Illinois Considers Permanent Daylight Saving Time, Creating A Mind-Melding Time Continuum Issue For Indiana Commuters
CHICAGO (CBS) -- Illinois took a step toward eliminating "spring forward, fall back" this week.
The Senate passed an amendent that would eliminate time changes and keep the state on Daylight Saving Time year round.
The new rule would have Illinoisians "spring forward" in March 2020 and never "fall back" again.
Here's the proposed change (the stricken language explaining the daylight saving vs standard time is mind-boggling):
Equally mind-boggling is what is going to happen to thousands commuters who live in Northwest Indiana, which, at least for now, would still fall back to standard time in November. That means getting to work would get an hour longer for half the year.
Example: "Joe South Shore" takes the 6:51 a.m. train from Hammond. Between March and November, that train will arrive downtown at 7:35 a.m. However, between November and March, it will arrive an hour "later" at 8:35 a.m.
On the return trip, "Jane South Shore" takes the 5:28 p.m. train from downtown. That train would arrive in Hammond at 6:08 p.m. during the spring and summer. "Jane" would arrive 20 minutes earlier than she left (5:08 p.m.) between November and March.
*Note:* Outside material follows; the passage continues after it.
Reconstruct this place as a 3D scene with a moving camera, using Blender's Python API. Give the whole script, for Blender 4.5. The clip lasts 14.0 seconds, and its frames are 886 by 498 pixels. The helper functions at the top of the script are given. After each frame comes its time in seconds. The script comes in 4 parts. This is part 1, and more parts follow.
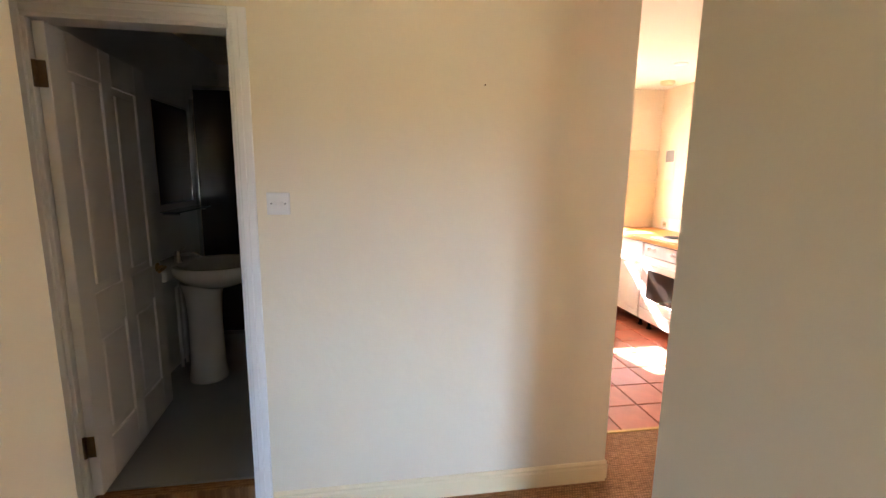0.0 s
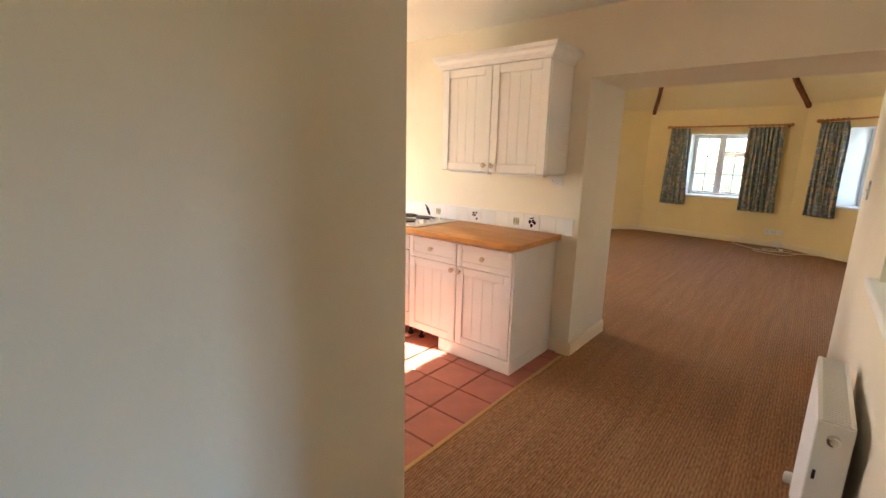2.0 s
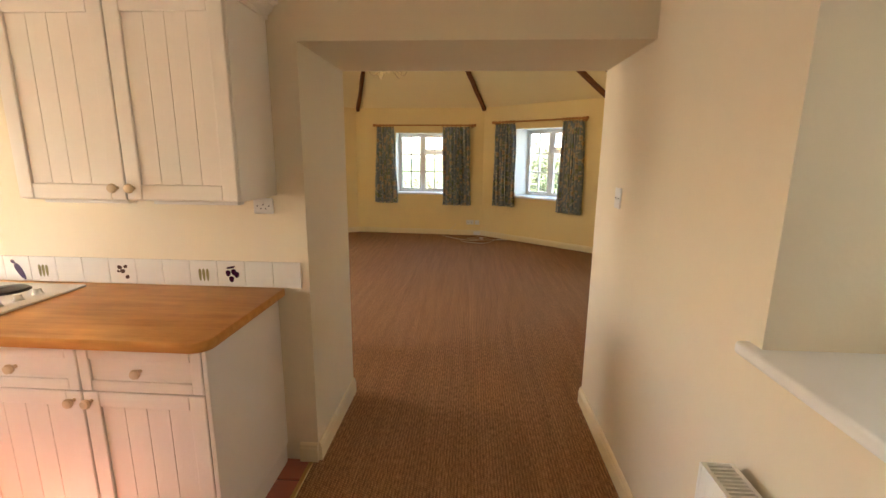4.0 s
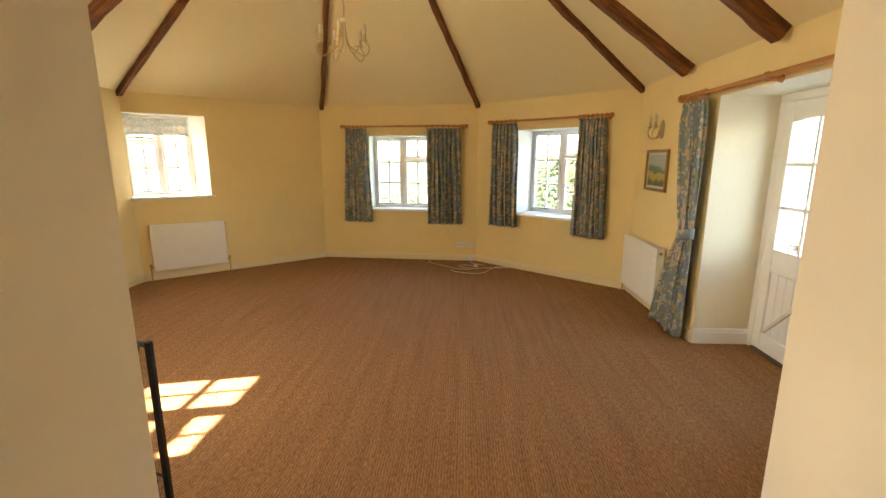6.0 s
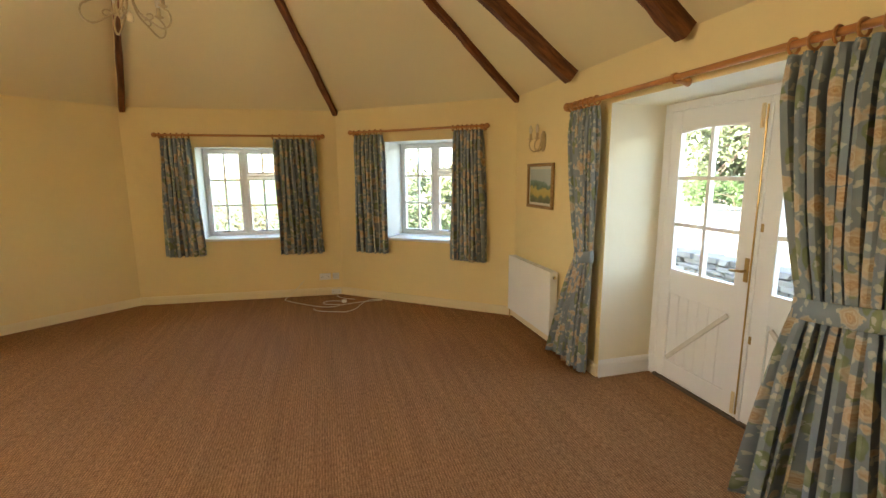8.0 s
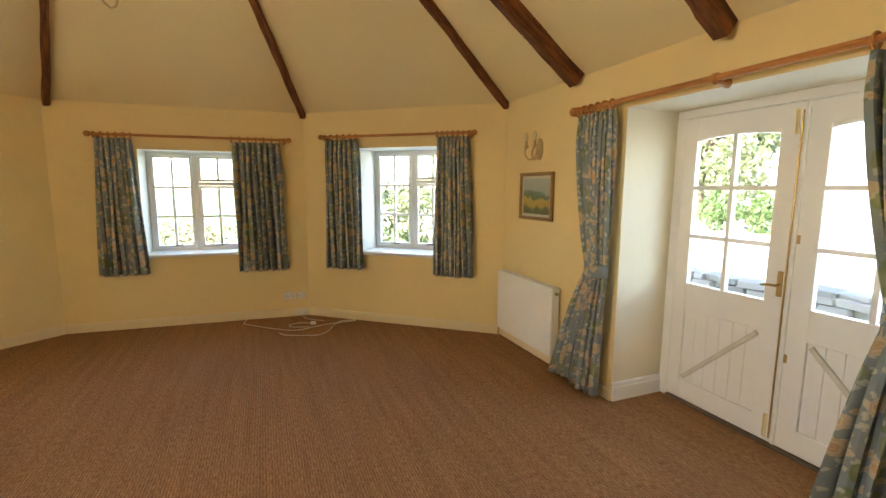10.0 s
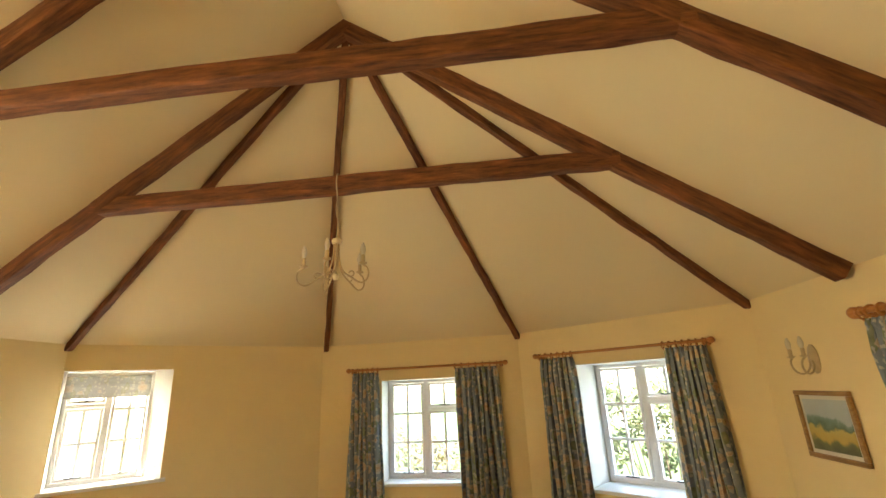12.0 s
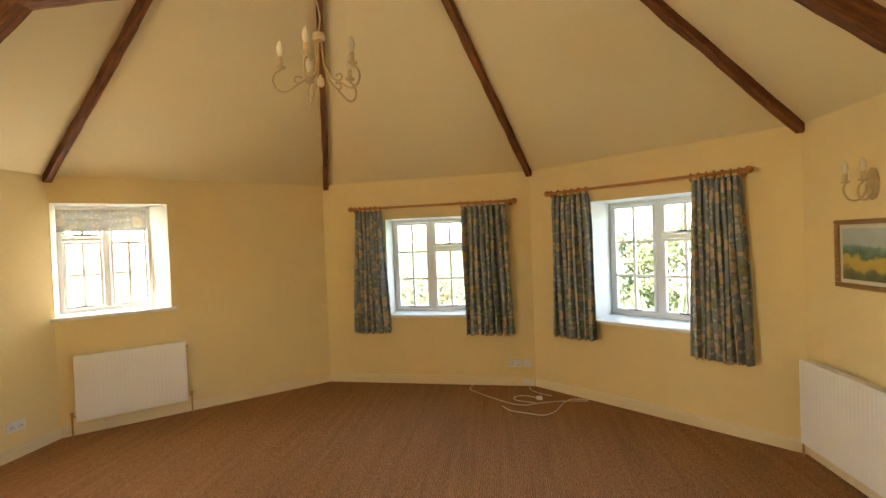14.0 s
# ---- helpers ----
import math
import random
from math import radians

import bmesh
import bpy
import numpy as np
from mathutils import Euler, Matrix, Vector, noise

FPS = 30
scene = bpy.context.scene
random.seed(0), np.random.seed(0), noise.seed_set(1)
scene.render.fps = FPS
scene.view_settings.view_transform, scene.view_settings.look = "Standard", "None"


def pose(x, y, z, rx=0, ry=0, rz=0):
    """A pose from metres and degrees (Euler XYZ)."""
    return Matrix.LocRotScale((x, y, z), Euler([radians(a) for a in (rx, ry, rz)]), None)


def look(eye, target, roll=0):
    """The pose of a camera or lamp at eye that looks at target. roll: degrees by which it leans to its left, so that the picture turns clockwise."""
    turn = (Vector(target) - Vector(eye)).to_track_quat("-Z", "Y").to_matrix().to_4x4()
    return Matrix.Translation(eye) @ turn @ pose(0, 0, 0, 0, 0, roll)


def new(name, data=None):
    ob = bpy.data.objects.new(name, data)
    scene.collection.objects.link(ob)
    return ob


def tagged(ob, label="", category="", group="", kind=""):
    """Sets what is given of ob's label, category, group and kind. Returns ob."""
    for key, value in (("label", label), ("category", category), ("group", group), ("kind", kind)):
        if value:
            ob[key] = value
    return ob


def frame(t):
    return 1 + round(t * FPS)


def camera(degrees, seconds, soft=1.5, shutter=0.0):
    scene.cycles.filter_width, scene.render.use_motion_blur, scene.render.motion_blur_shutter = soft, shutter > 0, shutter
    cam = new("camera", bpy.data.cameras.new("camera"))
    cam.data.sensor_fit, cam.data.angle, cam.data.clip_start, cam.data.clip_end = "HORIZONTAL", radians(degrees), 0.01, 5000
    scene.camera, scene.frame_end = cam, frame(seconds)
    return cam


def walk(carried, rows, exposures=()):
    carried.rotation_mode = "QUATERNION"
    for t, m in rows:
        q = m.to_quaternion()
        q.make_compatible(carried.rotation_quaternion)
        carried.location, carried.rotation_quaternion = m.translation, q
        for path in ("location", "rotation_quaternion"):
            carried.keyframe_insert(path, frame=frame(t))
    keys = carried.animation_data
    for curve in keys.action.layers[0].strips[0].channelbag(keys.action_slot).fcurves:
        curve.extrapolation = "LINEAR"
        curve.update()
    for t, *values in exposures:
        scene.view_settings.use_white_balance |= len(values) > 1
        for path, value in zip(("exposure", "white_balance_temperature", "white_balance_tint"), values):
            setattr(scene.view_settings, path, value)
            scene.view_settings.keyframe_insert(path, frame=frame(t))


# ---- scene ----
cam = camera(90.1, 14.0)
PATH = [
    (0, (0.395, -0.209, 1.471), (0.716, 1.737, 1.136), 0.8),
    (0.5, (0.409, 0.026, 1.499), (0.538, 1.991, 1.15), 2.3),
    (1, (0.443, 0.247, 1.483), (0.763, 2.186, 1.114), 2.2),
    (1.5, (0.477, 0.51, 1.502), (1.465, 2.203, 1.102), -0.4),
    (2, (0.586, 0.686, 1.448), (2.09, 1.937, 1.033), 1.4),
    (2.5, (0.799, 0.887, 1.498), (2.609, 1.621, 1.064), -1.4),
    (3, (1.015, 1.038, 1.489), (2.937, 1.393, 1.063), 0.8),
    (3.5, (1.291, 1.194, 1.493), (3.241, 1.342, 1.075), 1.0),
    (6, (3.308, 1.17, 1.603), (5.265, 1.264, 1.203), 0.1),
    (6.5, (3.658, 1.174, 1.601), (5.62, 1.26, 1.222), -0.1),
    (7, (3.869, 1.147, 1.611), (5.834, 1.041, 1.253), -0.2),
    (7.5, (4.056, 1.144, 1.61), (5.995, 0.802, 1.257), -0.5),
    (10, (4.710, 1.456, 1.547), (6.547, 0.711, 1.278), 0.3),
    (10.5, (4.771, 1.367, 1.708), (6.769, 1.298, 1.637), -1.1),
    (11, (4.776, 1.313, 1.78), (6.753, 1.494, 2.022), -1.4),
    (11.5, (4.793, 1.291, 1.824), (6.728, 1.474, 2.296), -2.5),
    (12, (4.804, 1.27, 1.836), (6.703, 1.463, 2.434), -2.8),
    (12.5, (4.815, 1.248, 1.84), (6.704, 1.451, 2.464), -3.4),
    (13, (4.852, 1.249, 1.796), (6.784, 1.463, 2.269), -2.9),
    (13.5, (4.96, 1.259, 1.719), (6.944, 1.491, 1.829), -2.6),
    (14, (5.217, 1.333, 1.667), (7.2, 1.587, 1.632), -2.3),
]
EXPOSURES = [(0, 5.10, 6200, 25), (0.5, 4.86, 5850, 26), (1.0, 4.72, 5600, 22), (1.5, 4.42, 5600, 17), (2.0, 4.28, 6000, 17), (2.5, 4.32, 6500, 18), (3.5, 4.1, 6500, 17), (6.0, 4.34, 6900, 12), (6.5, 4.46, 6700, 7), (7.0, 4.20, 6550, 11), (7.5, 4.08, 6500, 11), (10.0, 4.14, 6550, 12), (11.0, 4.26, 6800, 13), (14.0, 4.20, 6850, 13)]
walk(cam, [(t, look(eye, target, roll)) for t, eye, target, roll in PATH], EXPOSURES)

# ---- light ----
SUN_TRAVEL = Vector((0.23, -1.0, -0.74)).normalized()
sun_el = math.asin(-SUN_TRAVEL.z)
sun_az = math.atan2(-SUN_TRAVEL.x, -SUN_TRAVEL.y)
world = bpy.data.worlds.new("sky")
scene.world = world
world.use_nodes = True
wn, wl = world.node_tree.nodes, world.node_tree.links
sky = wn.new("ShaderNodeTexSky")
sky.sky_type, sky.sun_disc = "NISHITA", False
sky.sun_elevation, sky.sun_rotation = sun_el, sun_az
wl.new(sky.outputs["Color"], wn["Background"].inputs["Color"])
wn["Background"].inputs["Strength"].default_value = 0.12
sun = new("sun", bpy.data.lights.new("sun", "SUN"))
sun.data.energy, sun.data.angle, sun.data.color = 4.0, radians(0.5), (1.0, 0.93, 0.82)
sun.matrix_world = look((0, 0, 20), Vector((0, 0, 20)) + SUN_TRAVEL)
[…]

That would be good if "Jane" needed to get to a 6 p.m. parent teacher conference or an evening baseball game for the kids.
The idea is gaining support nationwide, as studies show "springing and falling" creates all sorts of problems: Heart attacks are more frequent, pedestrians get killed, suicides go up. Sticking to saving time, according to research, saves energy and improves traffic safety.
It also means mornings will be darker longer, but the sun won't set at 4:30 p.m. in the winter in Chicago.
In Indiana, these northwest counties are on Central Time: Jasper, Lake, LaPorte, Newton, Porter, Pulaski, and Starke
If Illinois does enact the time change rule, counties in Indiana would have an option to join. Indiana law allows for any county executive "to change the time zone in which the county is located under the procedures established by federal law."
The fate of the new proposal now rests in the Illinois House.
So far, the bill has gained several sponsors there, but no hearings or other action on the bill has been scheduled.